For instance, let's say you have a $105,000 401k with your present employer, and you decide to switch careers. Most likely, you'll be given the option of rolling your old 401k funds into the 401k program of your new employer or converting your old 401k to a Roth IRA.
If you choose to convert to a Roth IRA, your plan administrator might send you a check. From the day you receive the check, you have 60 days to deposit that check into your Roth IRA account.
However, if you find yourself in this situation, make sure the check you receive is for the full amount of the conversion. By law, most plan administrators will keep 20% of your conversion funds for tax withholding purposes. And that can pose a problem...
Because those funds are also subject to the 60 day rule.
For instance, sticking with our earlier example, you decide to convert a $105,000 401k to a Roth IRA. If your plan administrator keeps 20% ($21,000 for tax withholding purposes) and strikes you a check for $84,000, you still need to fund your Roth IRA to the tune of $105,000 within the 60 day period.
So, under the Roth IRA conversion rules, you have two options...
1) Dip into your savings for the extra $21,000, add it to the $84,000, and fully fund your Roth IRA conversion with $105,000
2) Send your check back to the plan administrator and request a direct transfer of funds to your Roth IRA account, then dip into your personal savings in order to pay your tax bill.

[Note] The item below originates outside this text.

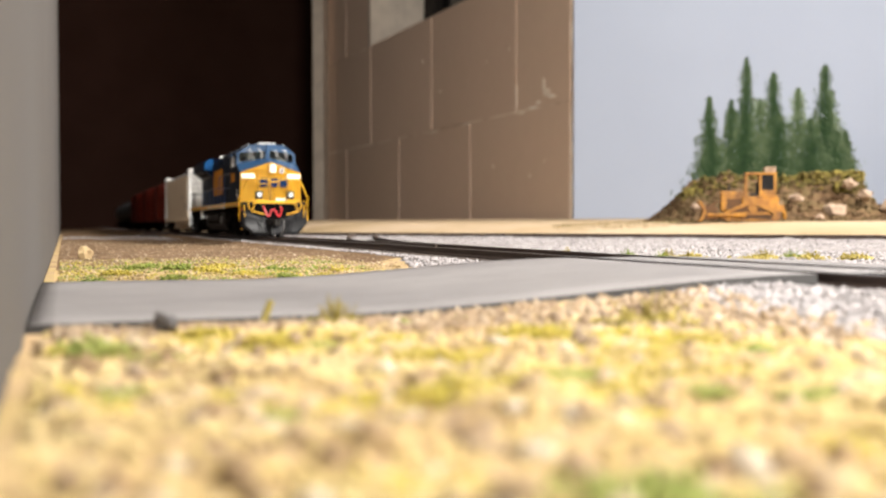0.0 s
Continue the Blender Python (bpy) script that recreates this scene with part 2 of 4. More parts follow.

Of course, both of those options assume you have adequate personal savings to pay your conversion tax bill...
Paying Your Conversion Taxes
How you pay the taxes triggered by your conversion is a significant factor in determining whether or not it's a good idea to convert in the first place.
Because if you have to pay your tax bill with funds from your conversion, you lose twice...
But if you pay your tax bill with funds from your personal savings, you won't have to worry about paying an early withdrawal penalty and all the funds from your conversion end up in your Roth IRA, where they grow tax-free for your benefit.
Need an example?
Let's say you have a 401k worth $100,000, and you're in the 25% tax bracket. You decide to convert your 401k to a Roth IRA, triggering a 25% income tax liability on the $100,000 conversion.
As a result, you owe Uncle Sam $25,000.
If you pay the $25,000 tax bill from your personal savings, you end up with $100,000 in your Roth IRA.
But what if you don't have $25,000 in savings?
If you need to use conversion funds to pay your $25,000 tax bill, then you end up with only $75,000 in your Roth IRA.
And the $25,000 withdrawn to pay your taxes? It's also subject to a 10% early withdrawal penalty.
So instead of having a $25,000 tax liability, you have a $27,500 tax liability. In such a case, you either need to come up with an extra $2,500 in savings or you need to withdraw more funds... which, of course, is subject to a 10% penalty as well!
Do you see how this can be costly to your retirement savings?
So, if at all possible, pay your Roth IRA conversion tax bill with funds from your personal savings.
In 2008, the Roth IRA conversion rules underwent some changes, and in 2010, the rules are set to change again.
Just focus on these key points you need to remember when performing a Roth IRA conversion...
In addition to the above points, remember that (prior to 2010) you're ineligible to make a Roth IRA conversion if you have adjustable gross income (AGI) in excess of $100,000. However, once 2010 arrives, anyone can perform a conversion regardless of income.
Simply follow the rules, and you should have no problem completing the conversion process successfully!